> _What you will do_
Find all lines in the records that include the word "random", and copy them out.

___ Dataset rows

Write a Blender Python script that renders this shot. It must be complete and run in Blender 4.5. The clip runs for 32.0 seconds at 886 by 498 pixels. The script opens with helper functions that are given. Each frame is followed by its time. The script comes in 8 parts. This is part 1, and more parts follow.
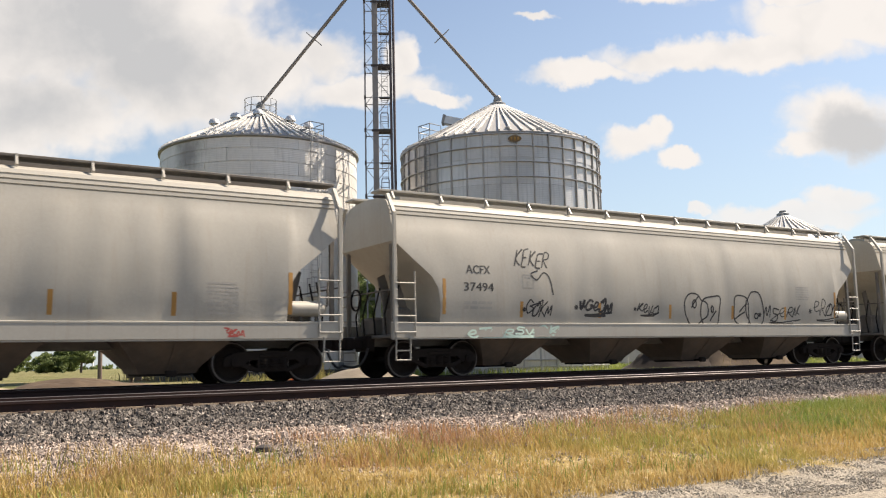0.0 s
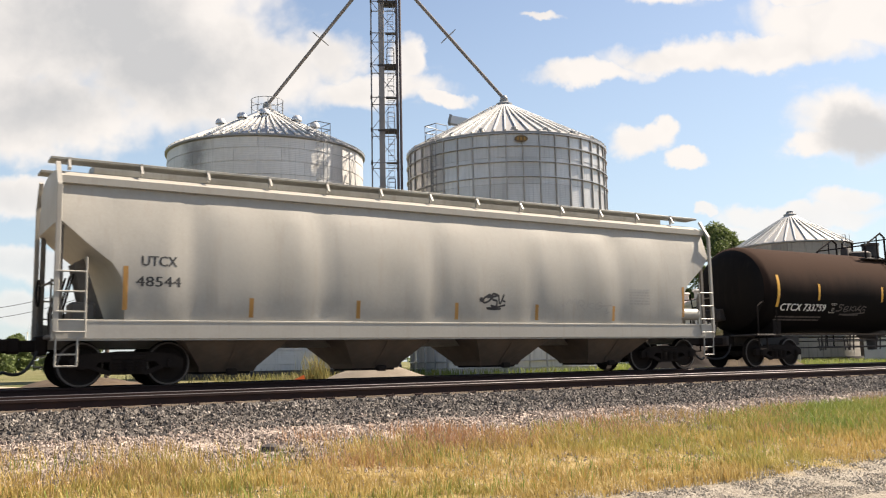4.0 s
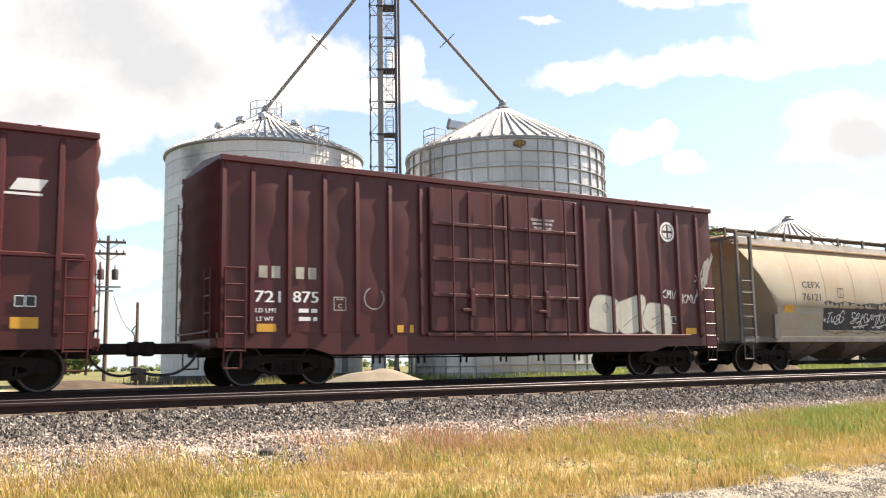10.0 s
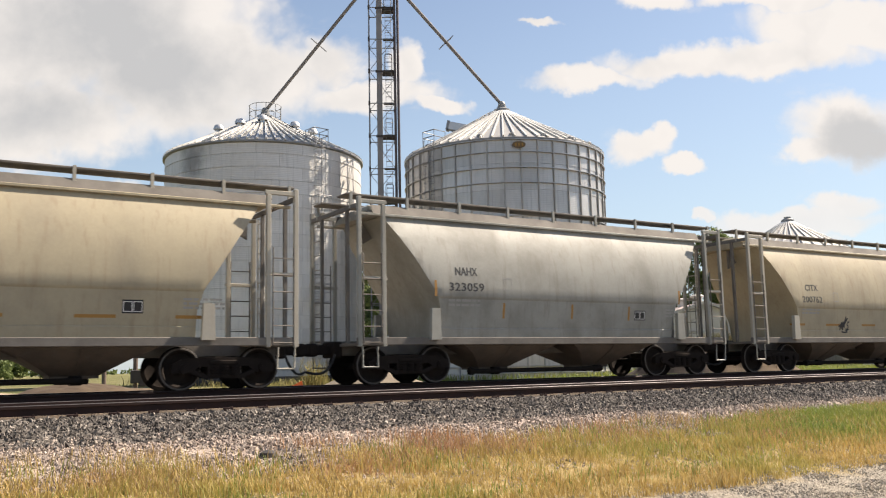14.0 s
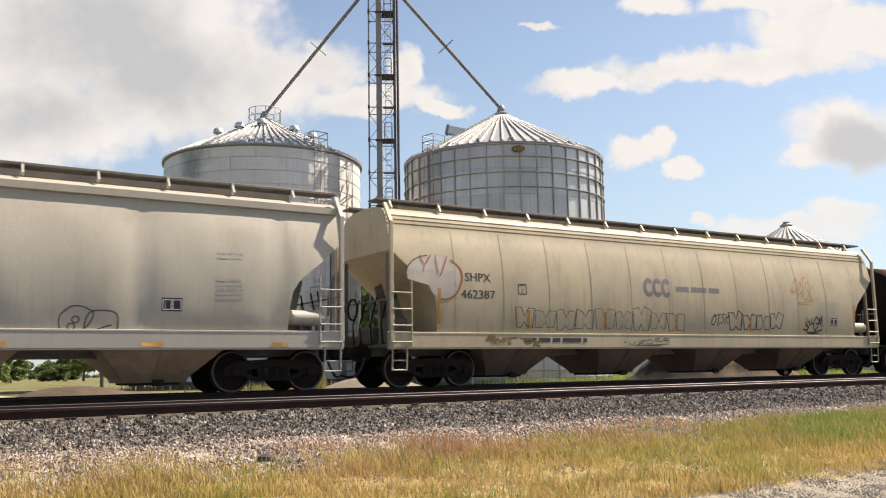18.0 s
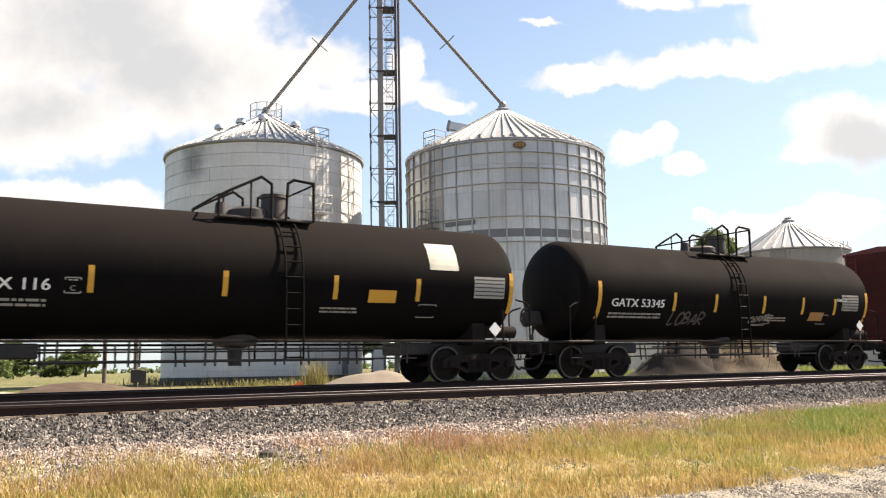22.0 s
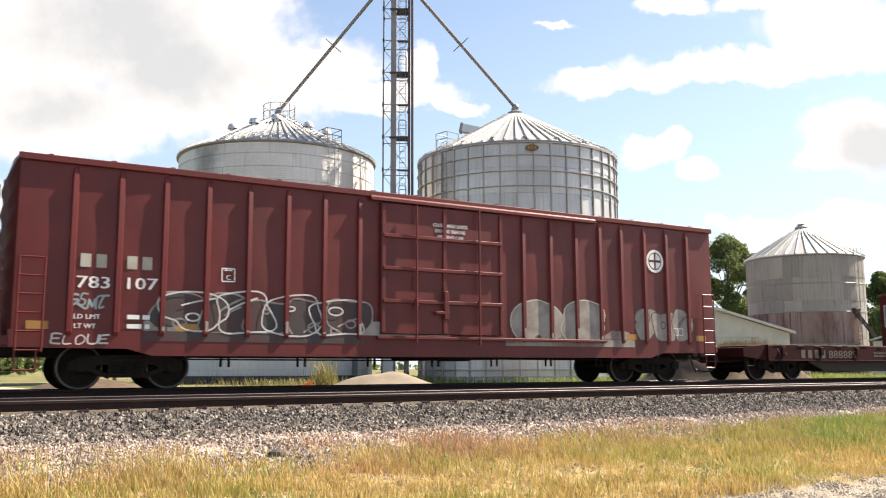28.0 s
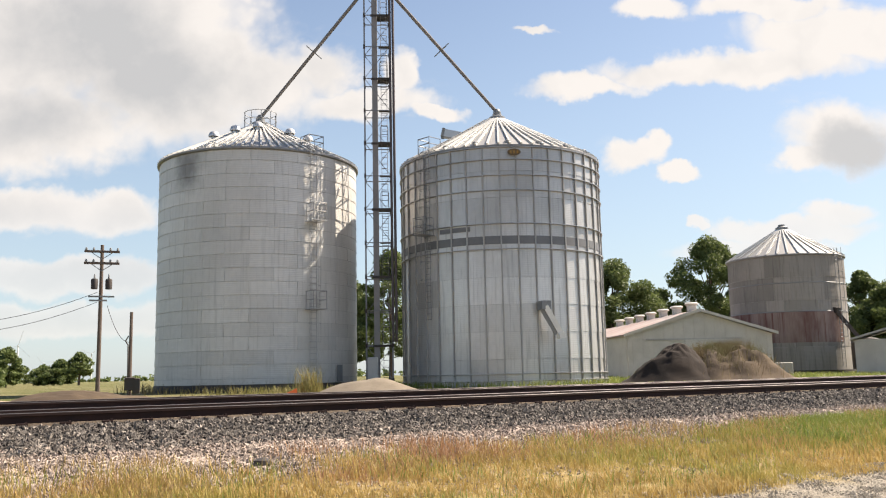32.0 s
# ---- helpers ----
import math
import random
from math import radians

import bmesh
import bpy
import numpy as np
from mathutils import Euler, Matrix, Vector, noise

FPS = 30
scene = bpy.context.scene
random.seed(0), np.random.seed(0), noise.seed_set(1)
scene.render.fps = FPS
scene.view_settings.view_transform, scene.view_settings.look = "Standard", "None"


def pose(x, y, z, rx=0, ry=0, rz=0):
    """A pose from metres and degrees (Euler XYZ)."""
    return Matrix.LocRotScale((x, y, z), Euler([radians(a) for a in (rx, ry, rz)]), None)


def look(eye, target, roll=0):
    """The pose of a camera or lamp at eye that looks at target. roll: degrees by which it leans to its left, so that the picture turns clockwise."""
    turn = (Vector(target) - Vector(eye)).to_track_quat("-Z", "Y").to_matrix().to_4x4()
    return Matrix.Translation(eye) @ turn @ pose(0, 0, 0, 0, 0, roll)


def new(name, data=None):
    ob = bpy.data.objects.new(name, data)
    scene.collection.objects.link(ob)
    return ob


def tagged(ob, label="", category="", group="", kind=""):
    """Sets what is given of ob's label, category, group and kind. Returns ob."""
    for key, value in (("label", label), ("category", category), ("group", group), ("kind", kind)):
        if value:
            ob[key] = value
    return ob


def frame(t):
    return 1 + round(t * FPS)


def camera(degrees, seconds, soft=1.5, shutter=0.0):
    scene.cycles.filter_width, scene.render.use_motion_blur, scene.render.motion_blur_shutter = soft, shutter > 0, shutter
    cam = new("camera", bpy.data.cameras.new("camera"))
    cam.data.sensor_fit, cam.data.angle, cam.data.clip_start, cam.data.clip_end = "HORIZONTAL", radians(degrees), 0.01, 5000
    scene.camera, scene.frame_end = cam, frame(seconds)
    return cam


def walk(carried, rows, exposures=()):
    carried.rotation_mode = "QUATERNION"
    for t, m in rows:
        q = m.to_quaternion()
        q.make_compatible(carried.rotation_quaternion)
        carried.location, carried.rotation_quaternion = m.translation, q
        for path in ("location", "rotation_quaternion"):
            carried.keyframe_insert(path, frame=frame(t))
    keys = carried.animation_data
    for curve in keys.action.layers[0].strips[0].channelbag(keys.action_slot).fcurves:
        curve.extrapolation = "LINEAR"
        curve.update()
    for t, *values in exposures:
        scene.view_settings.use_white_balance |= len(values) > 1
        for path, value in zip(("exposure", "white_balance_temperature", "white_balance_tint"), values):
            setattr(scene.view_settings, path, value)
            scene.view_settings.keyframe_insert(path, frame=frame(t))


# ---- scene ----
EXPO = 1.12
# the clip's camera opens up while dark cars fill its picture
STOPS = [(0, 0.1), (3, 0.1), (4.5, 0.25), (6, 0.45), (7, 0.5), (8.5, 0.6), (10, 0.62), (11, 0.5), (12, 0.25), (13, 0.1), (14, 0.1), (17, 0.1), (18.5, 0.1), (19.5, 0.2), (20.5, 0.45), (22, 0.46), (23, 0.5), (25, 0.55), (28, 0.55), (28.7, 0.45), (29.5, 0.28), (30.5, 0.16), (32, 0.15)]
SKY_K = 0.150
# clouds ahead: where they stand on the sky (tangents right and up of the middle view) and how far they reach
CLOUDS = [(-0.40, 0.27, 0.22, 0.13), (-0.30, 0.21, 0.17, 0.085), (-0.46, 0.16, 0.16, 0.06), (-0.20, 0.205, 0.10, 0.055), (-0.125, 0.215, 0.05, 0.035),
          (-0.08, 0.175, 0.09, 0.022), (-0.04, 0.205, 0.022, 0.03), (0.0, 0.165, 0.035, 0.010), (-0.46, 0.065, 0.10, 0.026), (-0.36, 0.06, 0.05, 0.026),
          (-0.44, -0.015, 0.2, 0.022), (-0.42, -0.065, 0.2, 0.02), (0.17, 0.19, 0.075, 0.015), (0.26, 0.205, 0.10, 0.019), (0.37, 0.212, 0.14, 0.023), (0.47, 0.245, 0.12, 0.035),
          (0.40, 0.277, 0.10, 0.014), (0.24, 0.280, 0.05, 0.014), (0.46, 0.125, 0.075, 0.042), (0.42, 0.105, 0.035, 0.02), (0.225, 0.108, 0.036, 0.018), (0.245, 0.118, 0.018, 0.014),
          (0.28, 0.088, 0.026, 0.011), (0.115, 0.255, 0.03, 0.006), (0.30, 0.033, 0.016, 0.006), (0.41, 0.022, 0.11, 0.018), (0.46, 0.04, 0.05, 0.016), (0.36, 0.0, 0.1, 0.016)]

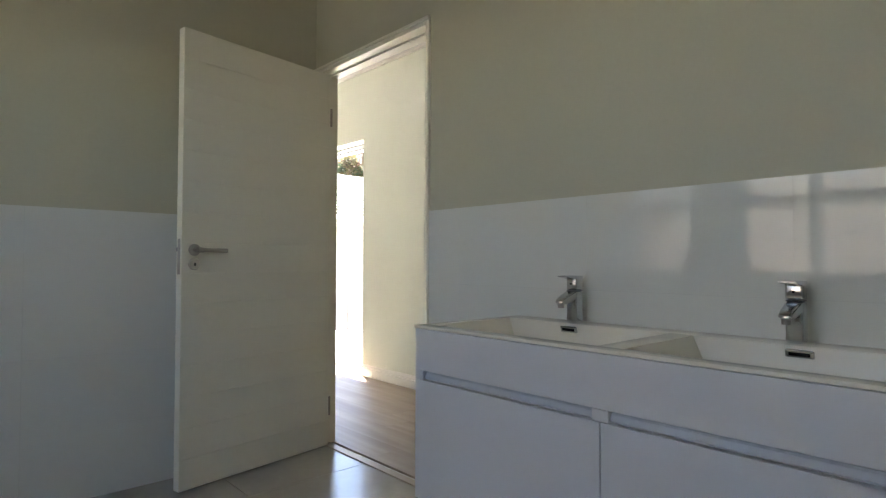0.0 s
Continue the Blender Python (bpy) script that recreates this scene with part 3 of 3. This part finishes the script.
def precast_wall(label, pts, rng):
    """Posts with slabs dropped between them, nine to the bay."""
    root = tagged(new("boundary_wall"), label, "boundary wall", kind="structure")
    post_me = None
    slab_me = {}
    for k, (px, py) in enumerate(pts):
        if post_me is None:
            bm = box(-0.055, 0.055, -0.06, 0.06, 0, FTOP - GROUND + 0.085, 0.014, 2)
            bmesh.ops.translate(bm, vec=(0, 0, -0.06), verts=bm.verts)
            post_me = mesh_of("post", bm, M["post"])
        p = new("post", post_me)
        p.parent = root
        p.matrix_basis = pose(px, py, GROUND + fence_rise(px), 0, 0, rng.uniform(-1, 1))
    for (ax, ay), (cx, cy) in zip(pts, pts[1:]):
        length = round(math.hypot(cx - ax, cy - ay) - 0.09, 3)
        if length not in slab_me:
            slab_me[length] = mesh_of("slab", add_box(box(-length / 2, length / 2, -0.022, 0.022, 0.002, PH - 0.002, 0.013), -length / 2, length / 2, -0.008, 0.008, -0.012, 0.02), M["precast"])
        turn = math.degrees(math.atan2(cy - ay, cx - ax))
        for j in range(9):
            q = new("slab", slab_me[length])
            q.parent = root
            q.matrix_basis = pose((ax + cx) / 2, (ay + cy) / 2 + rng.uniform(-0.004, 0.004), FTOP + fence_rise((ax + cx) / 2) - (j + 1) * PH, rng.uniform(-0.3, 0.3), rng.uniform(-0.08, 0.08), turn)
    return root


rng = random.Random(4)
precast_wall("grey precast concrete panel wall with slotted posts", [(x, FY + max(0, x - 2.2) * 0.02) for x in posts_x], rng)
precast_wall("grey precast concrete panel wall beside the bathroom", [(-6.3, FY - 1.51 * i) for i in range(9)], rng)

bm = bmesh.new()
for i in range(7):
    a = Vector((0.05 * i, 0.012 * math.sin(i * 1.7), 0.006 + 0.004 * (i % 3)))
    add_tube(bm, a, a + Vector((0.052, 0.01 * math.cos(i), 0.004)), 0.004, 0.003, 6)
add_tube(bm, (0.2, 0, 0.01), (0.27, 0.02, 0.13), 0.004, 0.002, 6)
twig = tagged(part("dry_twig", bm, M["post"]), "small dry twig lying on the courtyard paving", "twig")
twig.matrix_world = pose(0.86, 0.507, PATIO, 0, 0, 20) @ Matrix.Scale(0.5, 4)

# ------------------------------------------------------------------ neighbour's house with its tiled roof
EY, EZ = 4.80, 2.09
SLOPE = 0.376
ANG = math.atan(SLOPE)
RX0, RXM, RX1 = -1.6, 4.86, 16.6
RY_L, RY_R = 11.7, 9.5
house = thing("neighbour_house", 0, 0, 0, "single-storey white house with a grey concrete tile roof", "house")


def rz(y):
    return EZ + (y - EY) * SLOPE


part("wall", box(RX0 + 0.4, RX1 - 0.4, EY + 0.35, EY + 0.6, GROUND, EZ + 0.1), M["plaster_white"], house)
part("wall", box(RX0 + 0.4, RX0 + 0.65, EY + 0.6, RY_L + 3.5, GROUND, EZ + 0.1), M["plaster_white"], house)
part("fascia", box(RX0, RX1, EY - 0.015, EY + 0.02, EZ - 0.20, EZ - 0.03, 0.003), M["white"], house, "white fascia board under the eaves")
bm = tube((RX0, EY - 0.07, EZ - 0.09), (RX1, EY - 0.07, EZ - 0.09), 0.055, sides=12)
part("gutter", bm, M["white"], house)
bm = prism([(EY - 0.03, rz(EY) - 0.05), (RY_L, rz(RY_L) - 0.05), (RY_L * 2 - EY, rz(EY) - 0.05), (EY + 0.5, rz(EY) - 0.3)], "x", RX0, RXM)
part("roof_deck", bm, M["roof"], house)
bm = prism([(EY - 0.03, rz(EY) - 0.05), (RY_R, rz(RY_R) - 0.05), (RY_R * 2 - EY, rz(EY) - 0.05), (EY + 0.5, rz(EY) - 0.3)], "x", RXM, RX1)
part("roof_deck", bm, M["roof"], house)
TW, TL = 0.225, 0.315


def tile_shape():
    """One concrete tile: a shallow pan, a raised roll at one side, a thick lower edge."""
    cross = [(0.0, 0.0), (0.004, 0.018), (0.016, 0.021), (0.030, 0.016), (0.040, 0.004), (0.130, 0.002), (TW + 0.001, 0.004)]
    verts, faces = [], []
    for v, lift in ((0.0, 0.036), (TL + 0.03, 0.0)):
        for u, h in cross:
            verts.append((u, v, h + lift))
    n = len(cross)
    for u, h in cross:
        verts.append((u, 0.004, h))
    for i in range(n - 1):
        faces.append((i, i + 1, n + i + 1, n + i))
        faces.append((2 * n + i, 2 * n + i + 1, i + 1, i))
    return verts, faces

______

> _Written response_
import random
random.seed(0), np.random.seed(0), noise.seed_set(1)
rng = random.Random(4)